- Shortstop / Center fielder
- Born: October 31, 1928 Englewood, New Jersey, U.S.
- Died: January 18, 2017 (aged 88)
- Batted: BothThrew: Right

Teams
- Racine Belles (1945);

Career highlights and awards
- Women in Baseball – AAGPBL Permanent Display at the Baseball Hall of Fame and Museum (since 1988);

= Janet Jacobs =

American baseball player (1928–2017)

Janet Jacobs (October 31, 1928 – January 18, 2017) was an American baseball player. A shortstop and center fielder, she played in the All-American Girls Professional Baseball League (AAGPBL) during its 1945 season. Listed at 5' 4", 120 lb., Jacobs was a switch hitter who threw right handed. She was dubbed Jay Jay by her teammates.

Born in Englewood, New Jersey, Jacobs attended Dwight Morrow High School. She played on the school's varsity baseball team but was forced to quit after a few games after being told by the principal that it was not the way a young lady should act.

Jacobs spent a season with the Racine Belles club before going on to college. She posted a batting average of .170 (17-for-100) in 38 game appearances, driving in seven runs and scoring six times, while hitting two homers with eight stolen bases.

Afterwards, Jacobs switched to swimming and earned a bachelor's degree in chemistry from the Purdue University in West Lafayette, Indiana. She then married and raised a family of four children.

In her spare time, Janet played tennis and competed in the Senior Platform Tennis Championships in the 1980s. She later moved to Franklin Lakes, New Jersey.

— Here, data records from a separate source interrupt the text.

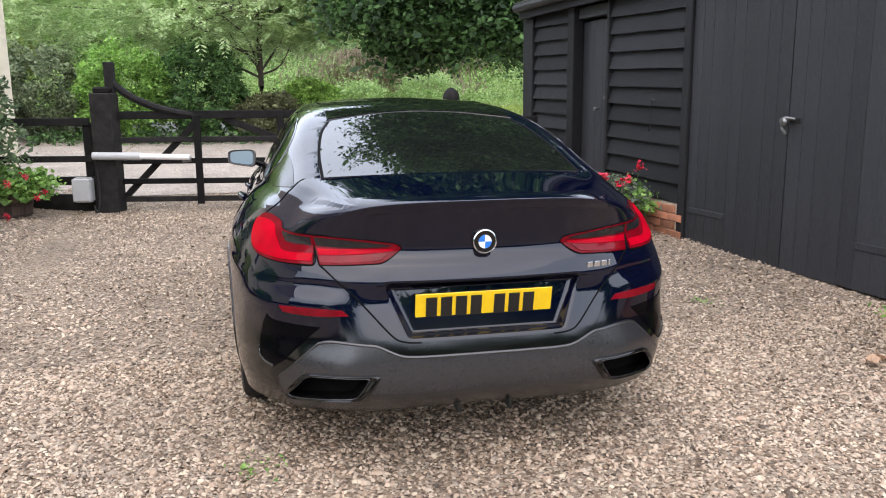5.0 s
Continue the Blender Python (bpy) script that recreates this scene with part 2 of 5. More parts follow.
M_rooftile = material("brown_roof_tile", (0.24, 0.19, 0.15), rough=0.8, vary=0.05, scale=1.5, bump=0.1, island=True)
M_redtile = material("red_roof_tile", (0.19, 0.095, 0.07), rough=0.8, vary=0.05, scale=1.5, bump=0.1, island=True)
M_road = material("grey_tarmac", (0.20, 0.195, 0.19), rough=0.85, vary=0.2, scale=2, bump=0.3, bump_scale=80)
M_grass = leaf_material("grass_blades", (0.22, 0.29, 0.06), (0.52, 0.62, 0.2))
M_turf = material("rough_turf", (0.27, 0.34, 0.10), rough=0.9, vary=0.3, scale=3, bump=0.6, bump_scale=20)
M_leafoverhang = leaf_material("dark_overhanging_leaves", (0.012, 0.034, 0.012), (0.11, 0.23, 0.065))
M_leafmid = leaf_material("mid_green_leaves", (0.07, 0.16, 0.032), (0.33, 0.55, 0.14))
M_leafdark = leaf_material("dark_laurel_leaves", (0.02, 0.058, 0.018), (0.15, 0.30, 0.085))
M_leafbox = leaf_material("grey_green_box_leaves", (0.07, 0.10, 0.05), (0.34, 0.41, 0.23))
M_leafclip = leaf_material("fresh_green_clipped_leaves", (0.085, 0.19, 0.034), (0.35, 0.60, 0.13))
M_leafpale = leaf_material("pale_woodland_leaves", (0.25, 0.39, 0.135), (0.53, 0.70, 0.30))
M_leafwood = leaf_material("shaded_woodland_leaves", (0.12, 0.21, 0.075), (0.39, 0.54, 0.23))
M_leaflight = leaf_material("light_feathery_leaves", (0.30, 0.42, 0.17), (0.66, 0.80, 0.44))
M_leaflime = leaf_material("lime_shrub_leaves", (0.165, 0.32, 0.055), (0.53, 0.79, 0.20))
M_leafgold = leaf_material("variegated_gold_leaves", (0.10, 0.17, 0.03), (0.58, 0.62, 0.17))
M_leafolive = leaf_material("olive_conifer_leaves", (0.05, 0.06, 0.028), (0.27, 0.28, 0.13))
M_leafconifer = leaf_material("conifer_foliage", (0.05, 0.085, 0.04), (0.22, 0.31, 0.15))
M_leafgrey = leaf_material("silver_foliage", (0.10, 0.13, 0.10), (0.30, 0.35, 0.28))
M_straw = leaf_material("dry_weed_stems", (0.17, 0.13, 0.09), (0.42, 0.34, 0.24))
M_petal = material("scarlet_petals", (0.78, 0.03, 0.07), rough=0.5, vary=0.2, scale=30, island=True)
M_pink = material("pink_petals", (0.72, 0.13, 0.36), rough=0.5, vary=0.2, scale=30, island=True)


# ---- building helpers ----
def mesh_from(name, verts, faces, mat, smooth=False):
    me = bpy.data.meshes.new(name)
    me.from_pydata([tuple(v) for v in verts], [], [tuple(f) for f in faces])
    me.materials.append(mat)
    if smooth:
        me.polygons.foreach_set("use_smooth", [True] * len(me.polygons))
    me.update()
    return me


def part(name, bm, mat, parent=None, label="", smooth=False, m=None):
    """Links a bmesh, or a mesh, as one object under its thing or part."""
    if isinstance(bm, bmesh.types.BMesh):
        me = bpy.data.meshes.new(name)
        bmesh.ops.recalc_face_normals(bm, faces=bm.faces[:])
        bm.to_mesh(me)
        bm.free()
        me.materials.append(mat)
        if smooth:
            me.polygons.foreach_set("use_smooth", [True] * len(me.polygons))
            me.set_sharp_from_angle(angle=radians(38))
    else:
        me = bm
    ob = new(name, me)
    if parent is not None:
        ob.parent = parent
    if m is not None:
        ob.matrix_local = m
    if label:
        tagged(ob, label)
    return ob


def thing(name, m, label, category, group="", kind=""):
    e = new(name)
    e.empty_display_size = 0.1
    e.matrix_world = m
    return tagged(e, label, category, group, kind)


def box(sx, sy, sz, at=(0, 0, 0), bevel=0.004, bm=None, turn=None, seg=1):
    own = bmesh.new()
    bmesh.ops.create_cube(own, size=1, matrix=Matrix.Diagonal((sx, sy, sz, 1)))
    if bevel:
        bmesh.ops.bevel(own, geom=own.edges[:], offset=min(bevel, 0.45 * min(sx, sy, sz)), segments=seg, affect="EDGES")
    own.transform(Matrix.Translation(at) @ (turn or Matrix()))
    if bm is None:
        return own
    tmp = bpy.data.meshes.new("tmp")
    own.to_mesh(tmp)
    own.free()
    bm.from_mesh(tmp)
    bpy.data.meshes.remove(tmp)
    return bm


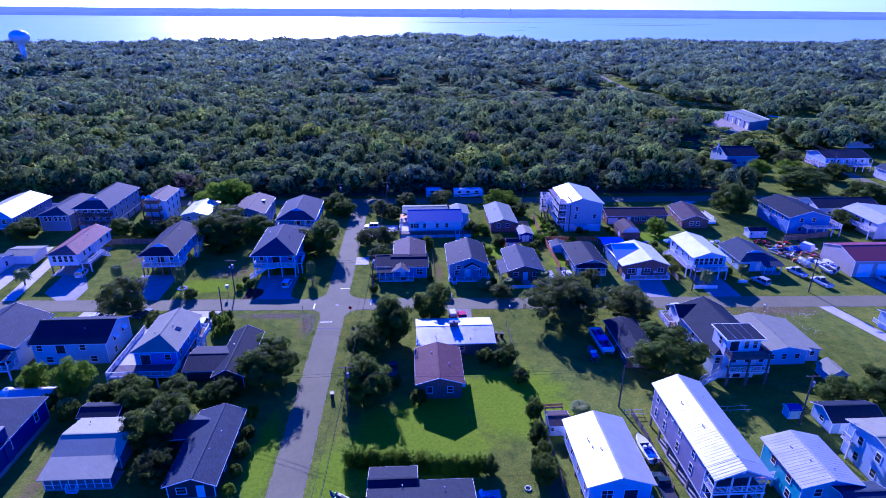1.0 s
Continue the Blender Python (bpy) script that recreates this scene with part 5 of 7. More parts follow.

The All-American Girls Professional Baseball League folded in 1954, but there is now a permanent display at the Baseball Hall of Fame and Museum at Cooperstown, New York, since November 5, 1988, that honors those who were part of this unique experience. Janet, along with the rest of the girls and the league staff, is included at the display/exhibit.

Jacobs died on January 18, 2017, at the age of 88.